Last week, a paper was published by Craig Venter and colleagues that claimed to predict people’s physical traits from their DNA.

The approach used in the study, correctly identified an individual out of a group of ten people randomly selected from the Human Longevity, Inc (HLI) database 74% of the time, as a result of genome sequencing. The findings suggest that law-enforcement agencies, scientists and others who handle human genomes should protect the data carefully to prevent people from being identified by their DNA alone.

After sequencing the whole genomes of 1,061 people of varying ages and ethnic backgrounds, the researchers used an artificial intelligence approach to find small differences in DNA sequences, called SNPs, associated with facial features such as cheekbone height.

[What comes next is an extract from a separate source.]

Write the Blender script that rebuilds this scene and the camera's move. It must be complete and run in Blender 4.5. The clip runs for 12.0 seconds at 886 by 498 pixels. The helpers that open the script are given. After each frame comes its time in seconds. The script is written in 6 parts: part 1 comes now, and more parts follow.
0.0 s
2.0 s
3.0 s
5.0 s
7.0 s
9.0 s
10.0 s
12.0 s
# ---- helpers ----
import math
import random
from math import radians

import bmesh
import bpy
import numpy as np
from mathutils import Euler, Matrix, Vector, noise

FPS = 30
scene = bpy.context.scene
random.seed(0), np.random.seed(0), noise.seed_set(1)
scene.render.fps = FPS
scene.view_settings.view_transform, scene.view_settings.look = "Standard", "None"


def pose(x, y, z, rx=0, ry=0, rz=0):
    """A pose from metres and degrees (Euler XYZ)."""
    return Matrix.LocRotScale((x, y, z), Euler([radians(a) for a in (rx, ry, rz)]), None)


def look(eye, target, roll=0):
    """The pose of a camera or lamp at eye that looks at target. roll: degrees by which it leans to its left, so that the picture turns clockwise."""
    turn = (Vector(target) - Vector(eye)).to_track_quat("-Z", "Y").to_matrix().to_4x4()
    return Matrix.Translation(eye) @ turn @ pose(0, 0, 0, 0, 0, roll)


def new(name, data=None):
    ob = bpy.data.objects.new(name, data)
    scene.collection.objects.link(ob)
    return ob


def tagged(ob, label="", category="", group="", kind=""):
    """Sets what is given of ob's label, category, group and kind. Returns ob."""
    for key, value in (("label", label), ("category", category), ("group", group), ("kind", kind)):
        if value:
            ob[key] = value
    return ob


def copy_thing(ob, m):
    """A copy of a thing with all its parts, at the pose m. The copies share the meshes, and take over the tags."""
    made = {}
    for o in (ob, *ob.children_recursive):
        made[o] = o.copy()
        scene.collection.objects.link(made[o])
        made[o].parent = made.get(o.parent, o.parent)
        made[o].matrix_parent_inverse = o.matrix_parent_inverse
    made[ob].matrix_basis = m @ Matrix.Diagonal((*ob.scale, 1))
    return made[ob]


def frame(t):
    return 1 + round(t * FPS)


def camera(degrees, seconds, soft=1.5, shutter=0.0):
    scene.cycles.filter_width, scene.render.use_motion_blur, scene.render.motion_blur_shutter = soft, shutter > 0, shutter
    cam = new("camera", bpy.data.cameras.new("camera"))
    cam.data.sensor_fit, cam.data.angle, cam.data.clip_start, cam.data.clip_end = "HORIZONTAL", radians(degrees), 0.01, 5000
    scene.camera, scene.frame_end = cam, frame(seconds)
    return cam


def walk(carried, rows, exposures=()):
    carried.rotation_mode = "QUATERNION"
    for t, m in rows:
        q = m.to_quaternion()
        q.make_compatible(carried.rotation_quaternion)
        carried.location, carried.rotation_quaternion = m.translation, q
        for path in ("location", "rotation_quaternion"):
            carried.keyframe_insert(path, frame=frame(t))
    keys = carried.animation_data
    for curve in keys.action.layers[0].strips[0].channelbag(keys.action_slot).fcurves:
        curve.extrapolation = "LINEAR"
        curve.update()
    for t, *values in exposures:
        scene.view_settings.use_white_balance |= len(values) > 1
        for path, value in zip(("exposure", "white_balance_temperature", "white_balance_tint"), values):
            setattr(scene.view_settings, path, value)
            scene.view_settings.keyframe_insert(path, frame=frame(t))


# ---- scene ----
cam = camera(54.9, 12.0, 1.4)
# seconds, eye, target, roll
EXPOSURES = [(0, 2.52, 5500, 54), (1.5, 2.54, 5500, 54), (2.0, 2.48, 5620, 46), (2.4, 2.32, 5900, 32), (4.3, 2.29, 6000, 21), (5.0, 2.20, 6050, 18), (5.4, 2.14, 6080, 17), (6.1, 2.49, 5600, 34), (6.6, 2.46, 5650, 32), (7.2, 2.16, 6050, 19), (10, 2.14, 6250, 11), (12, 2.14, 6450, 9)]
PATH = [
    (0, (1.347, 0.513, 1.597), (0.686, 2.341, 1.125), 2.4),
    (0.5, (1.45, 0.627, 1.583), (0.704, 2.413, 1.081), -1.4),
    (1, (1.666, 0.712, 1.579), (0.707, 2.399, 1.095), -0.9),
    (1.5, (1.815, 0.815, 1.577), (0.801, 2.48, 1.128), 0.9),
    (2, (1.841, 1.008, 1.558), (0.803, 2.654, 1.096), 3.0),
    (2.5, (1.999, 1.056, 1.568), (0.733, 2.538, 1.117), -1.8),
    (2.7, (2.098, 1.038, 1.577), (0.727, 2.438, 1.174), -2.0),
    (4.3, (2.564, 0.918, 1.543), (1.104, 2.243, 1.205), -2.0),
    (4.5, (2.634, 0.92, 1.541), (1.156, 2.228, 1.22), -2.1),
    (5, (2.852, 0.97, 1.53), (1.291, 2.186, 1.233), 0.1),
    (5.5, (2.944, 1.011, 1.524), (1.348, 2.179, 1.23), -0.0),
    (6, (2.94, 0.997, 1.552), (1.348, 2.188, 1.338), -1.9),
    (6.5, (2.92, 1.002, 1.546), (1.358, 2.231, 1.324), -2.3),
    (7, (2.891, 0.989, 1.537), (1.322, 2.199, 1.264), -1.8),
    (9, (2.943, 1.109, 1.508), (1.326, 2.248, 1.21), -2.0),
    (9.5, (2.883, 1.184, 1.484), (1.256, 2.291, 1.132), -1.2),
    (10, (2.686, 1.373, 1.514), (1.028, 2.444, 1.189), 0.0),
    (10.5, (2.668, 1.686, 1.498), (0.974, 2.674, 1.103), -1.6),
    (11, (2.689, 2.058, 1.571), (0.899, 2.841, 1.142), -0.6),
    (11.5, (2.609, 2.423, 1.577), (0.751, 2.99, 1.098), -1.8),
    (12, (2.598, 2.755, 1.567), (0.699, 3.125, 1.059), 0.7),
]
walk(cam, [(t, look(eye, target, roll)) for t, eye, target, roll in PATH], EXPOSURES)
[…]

However, according to Scientific American, geneticists who have since reviewed the paper believe the claim is vastly exaggerated. Mark Shriver, an anthropologist at Pennsylvania State University in University Park, explained, “I don’t think this paper raises those risks, because they haven’t demonstrated any ability to individuate this person from DNA.”

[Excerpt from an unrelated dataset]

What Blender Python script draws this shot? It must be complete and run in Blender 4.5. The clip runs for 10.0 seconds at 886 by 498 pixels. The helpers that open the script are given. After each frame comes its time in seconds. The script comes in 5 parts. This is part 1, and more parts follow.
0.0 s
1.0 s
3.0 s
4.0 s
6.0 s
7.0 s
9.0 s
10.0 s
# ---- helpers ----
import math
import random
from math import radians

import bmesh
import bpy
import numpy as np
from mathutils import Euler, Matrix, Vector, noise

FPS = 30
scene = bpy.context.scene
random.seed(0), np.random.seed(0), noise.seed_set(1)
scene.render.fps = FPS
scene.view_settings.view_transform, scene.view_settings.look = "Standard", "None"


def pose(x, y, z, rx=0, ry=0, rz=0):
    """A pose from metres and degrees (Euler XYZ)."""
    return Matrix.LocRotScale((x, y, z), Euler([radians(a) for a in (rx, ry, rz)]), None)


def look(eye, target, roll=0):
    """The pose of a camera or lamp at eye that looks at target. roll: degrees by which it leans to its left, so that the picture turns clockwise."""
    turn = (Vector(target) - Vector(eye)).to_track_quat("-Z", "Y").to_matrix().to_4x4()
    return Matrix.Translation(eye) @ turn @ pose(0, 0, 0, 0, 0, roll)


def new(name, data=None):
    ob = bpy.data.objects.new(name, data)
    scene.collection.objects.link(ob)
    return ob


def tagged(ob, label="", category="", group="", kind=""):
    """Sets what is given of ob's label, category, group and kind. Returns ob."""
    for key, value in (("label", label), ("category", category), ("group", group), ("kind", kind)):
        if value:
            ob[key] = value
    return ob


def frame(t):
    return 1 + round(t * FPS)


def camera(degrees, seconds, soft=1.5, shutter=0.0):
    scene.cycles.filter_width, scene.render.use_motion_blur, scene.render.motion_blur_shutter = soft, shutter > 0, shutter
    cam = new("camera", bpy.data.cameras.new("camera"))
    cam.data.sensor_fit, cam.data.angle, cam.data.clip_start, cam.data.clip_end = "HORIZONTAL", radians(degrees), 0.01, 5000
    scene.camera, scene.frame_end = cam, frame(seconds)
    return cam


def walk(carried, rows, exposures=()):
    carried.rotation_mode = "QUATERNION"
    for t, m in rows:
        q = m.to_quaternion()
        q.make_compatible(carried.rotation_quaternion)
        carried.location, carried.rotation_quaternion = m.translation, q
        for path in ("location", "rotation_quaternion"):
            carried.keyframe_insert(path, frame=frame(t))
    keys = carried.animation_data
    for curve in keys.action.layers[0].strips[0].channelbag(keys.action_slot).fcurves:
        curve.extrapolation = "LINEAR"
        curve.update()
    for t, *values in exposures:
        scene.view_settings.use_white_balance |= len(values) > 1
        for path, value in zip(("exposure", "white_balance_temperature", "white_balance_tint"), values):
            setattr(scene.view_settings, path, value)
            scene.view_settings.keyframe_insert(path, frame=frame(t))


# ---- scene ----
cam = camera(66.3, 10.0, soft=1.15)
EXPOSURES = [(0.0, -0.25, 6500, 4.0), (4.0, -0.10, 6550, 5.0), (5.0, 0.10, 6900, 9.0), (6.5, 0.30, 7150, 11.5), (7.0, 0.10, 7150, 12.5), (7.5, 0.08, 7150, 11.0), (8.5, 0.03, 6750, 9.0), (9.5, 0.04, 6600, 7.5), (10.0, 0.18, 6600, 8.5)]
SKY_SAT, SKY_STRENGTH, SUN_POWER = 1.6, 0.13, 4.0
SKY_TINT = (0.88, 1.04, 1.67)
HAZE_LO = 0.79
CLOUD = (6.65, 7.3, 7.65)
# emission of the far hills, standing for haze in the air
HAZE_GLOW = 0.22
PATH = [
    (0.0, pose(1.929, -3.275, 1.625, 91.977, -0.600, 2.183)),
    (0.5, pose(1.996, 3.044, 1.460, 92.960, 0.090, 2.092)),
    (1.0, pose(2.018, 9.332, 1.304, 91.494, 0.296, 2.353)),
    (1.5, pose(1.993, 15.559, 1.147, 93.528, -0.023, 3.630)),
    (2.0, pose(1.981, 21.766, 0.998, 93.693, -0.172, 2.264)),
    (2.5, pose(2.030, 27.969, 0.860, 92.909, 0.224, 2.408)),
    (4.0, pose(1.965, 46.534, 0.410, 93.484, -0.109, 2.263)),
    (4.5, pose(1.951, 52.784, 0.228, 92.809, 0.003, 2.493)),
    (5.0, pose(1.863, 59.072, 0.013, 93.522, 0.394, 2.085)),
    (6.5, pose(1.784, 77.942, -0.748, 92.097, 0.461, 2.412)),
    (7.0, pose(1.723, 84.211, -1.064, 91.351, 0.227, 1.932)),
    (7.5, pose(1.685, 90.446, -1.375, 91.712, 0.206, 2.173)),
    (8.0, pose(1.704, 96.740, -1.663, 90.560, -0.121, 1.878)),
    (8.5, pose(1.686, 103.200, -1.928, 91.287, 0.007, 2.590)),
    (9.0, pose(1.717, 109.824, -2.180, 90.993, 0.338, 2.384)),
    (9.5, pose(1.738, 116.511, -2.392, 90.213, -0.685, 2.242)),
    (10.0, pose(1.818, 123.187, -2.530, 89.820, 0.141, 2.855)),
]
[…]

In a randomly selected group of ten people, especially one chosen from a data set as small and diverse as HLI’s, knowing age, sex and race alone rules out most of the individuals, he explained.

To demonstrate this, computational biologist Yaniv Erlich of Columbia University in New York City looked at the age, sex and ethnicity data from HLI’s paper. In a study on the preprint server bioRxiv, he calculated that knowing only those three traits was sufficient to identify an individual out of a group of ten people in the HLI data set 75% of the time. Erlich contends that there was no need to know anything about the people’s genomes. Furthermore, he added, HLI’s reconstructions of facial structure from SNPs are not highly specific, they tend to look as much like an individual as anyone of that person’s sex and race.

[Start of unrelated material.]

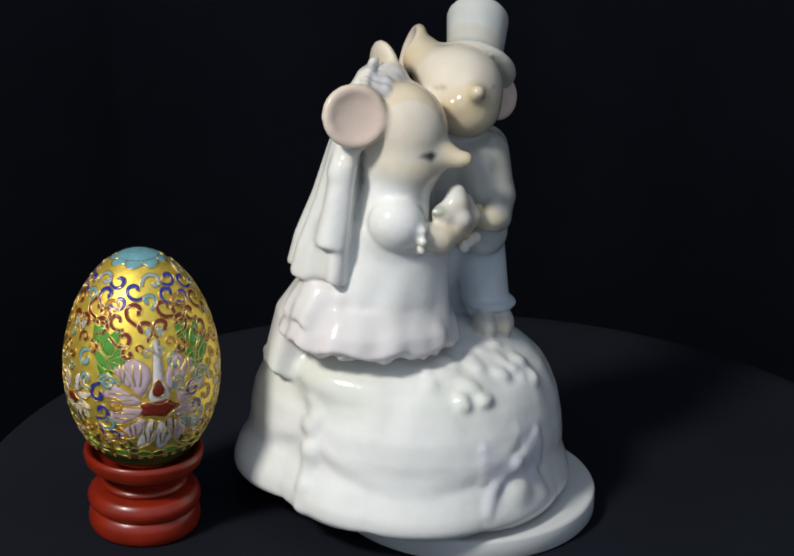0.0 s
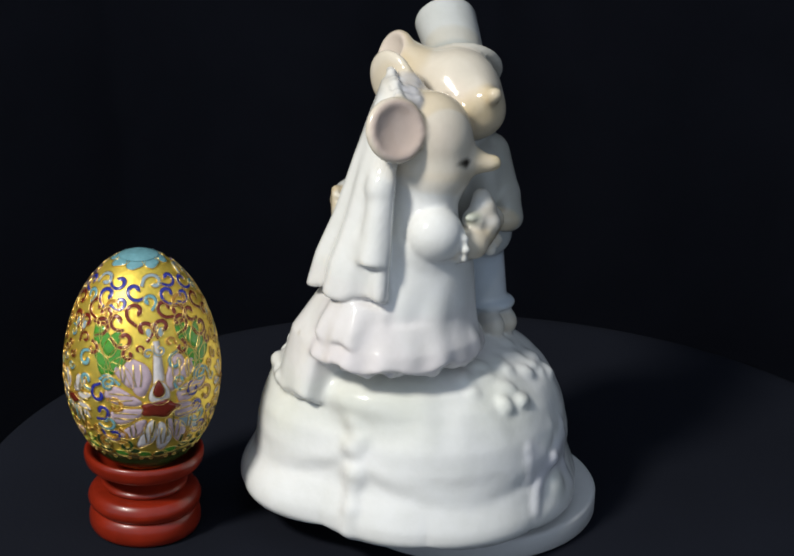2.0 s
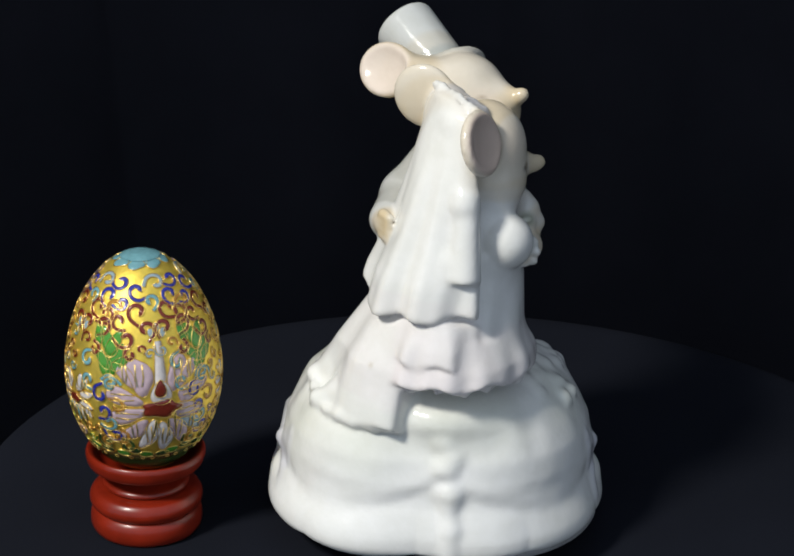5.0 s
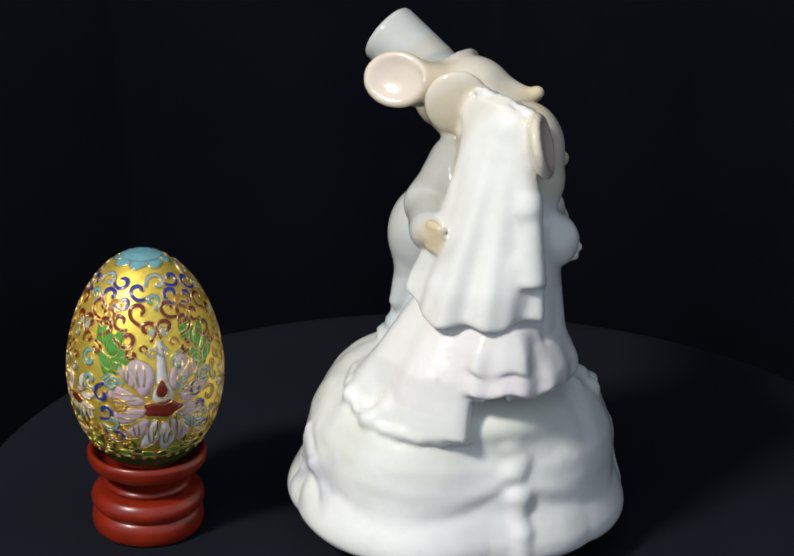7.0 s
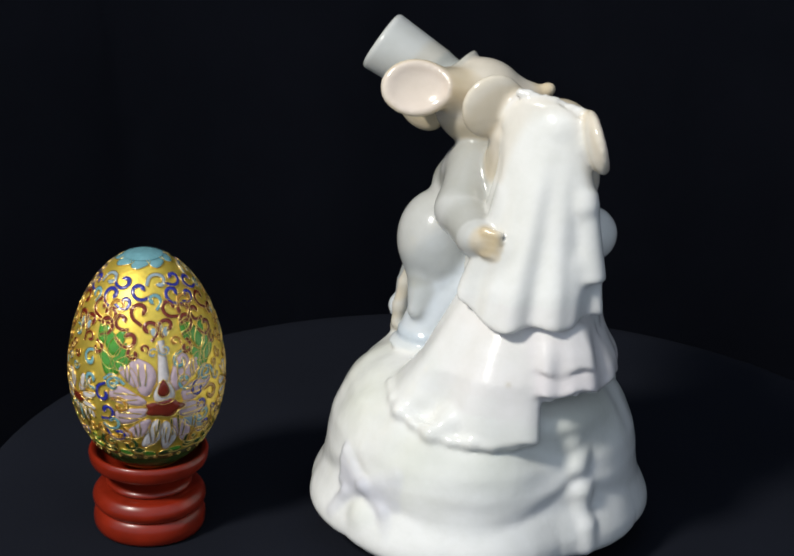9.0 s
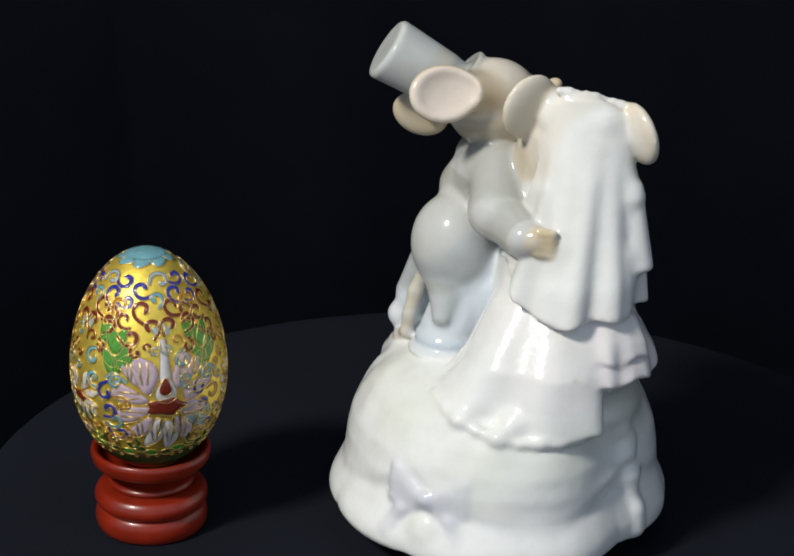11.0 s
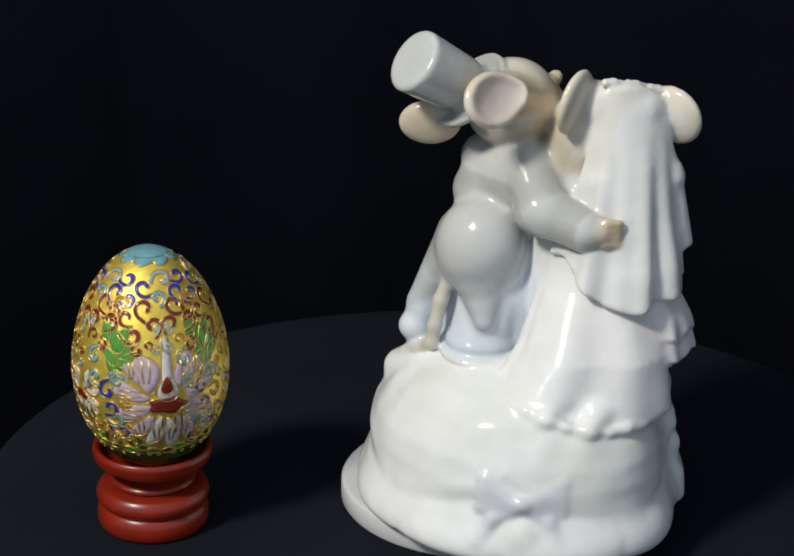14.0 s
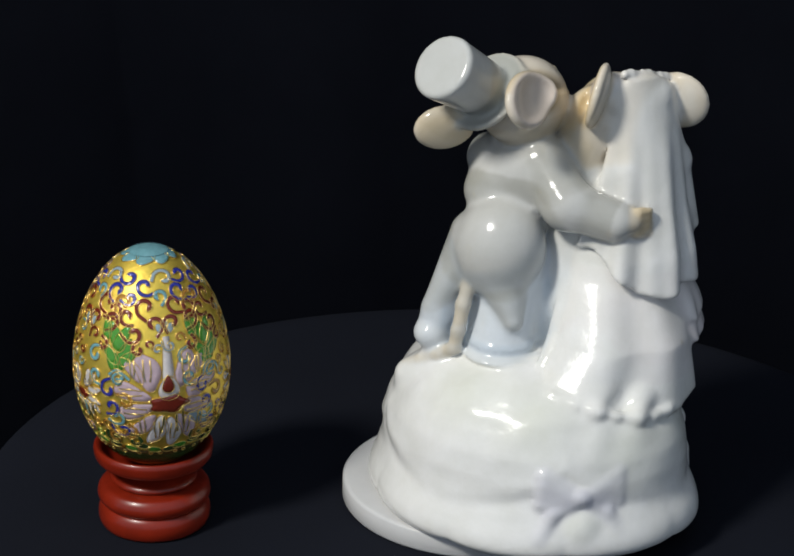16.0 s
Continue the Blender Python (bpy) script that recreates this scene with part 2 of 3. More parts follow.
def ear(clay, p, az, el, r, thick=1.7, long=1.0, inner=EARPINK):
    """A round, dished ear: skin outside, pink inside."""
    turn = aimed(az, el)
    n = np.array(Euler([radians(a) for a in turn]).to_matrix())[:, 2]
    clay.ball(p, (r, r * long, thick + 1.2), SKIN, turn, k=1.2)
    clay.ball(np.array(p) + n * 2.6, (r * 0.86, r * 0.86 * long, 2.6), inner, turn, k=1.0, cut=True, soft=0.4)


def smooth_line(xs, ys):
    """A finely sampled, rounded version of a broken line."""
    t = np.linspace(xs[0], xs[-1], 400)
    v = np.interp(t, xs, ys)
    k = np.ones(15) / 15
    return t, np.convolve(np.pad(v, 7, "edge"), k, "valid")


MOUND_Z, MOUND_R = smooth_line([6, 8.4, 10.5, 14, 18, 22, 24, 28, 34, 39, 43, 47, 50, 52.5, 54.5], [40.8, 42.6, 44.4, 44.4, 43.2, 41.6, 41.2, 41.2, 40.0, 37.8, 35.4, 31.2, 26, 18, 0.1])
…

To add fire to the fuel, Jason Piper, a computational biologist and a paper co-author who now works at Apple in Singapore, agrees that the paper misrepresents the findings that he and the other co-authors produced.

On Twitter, he expressed his view that in his opinion, HLI has a potential conflict of interest in encouraging restricted access to DNA databases. “I think genetic privacy is very important, but the approach being taken is the wrong one,” Piper said. “In order to get more information out of the genome, people have to share.” A more useful approach, he said, would be to find a way to make genomic data public without allowing individuals to be identified. 

Responding to recent criticism, the company released a statement commented, “HLI stands by the protection of genome data and the promotion of modern solutions for data exchange.”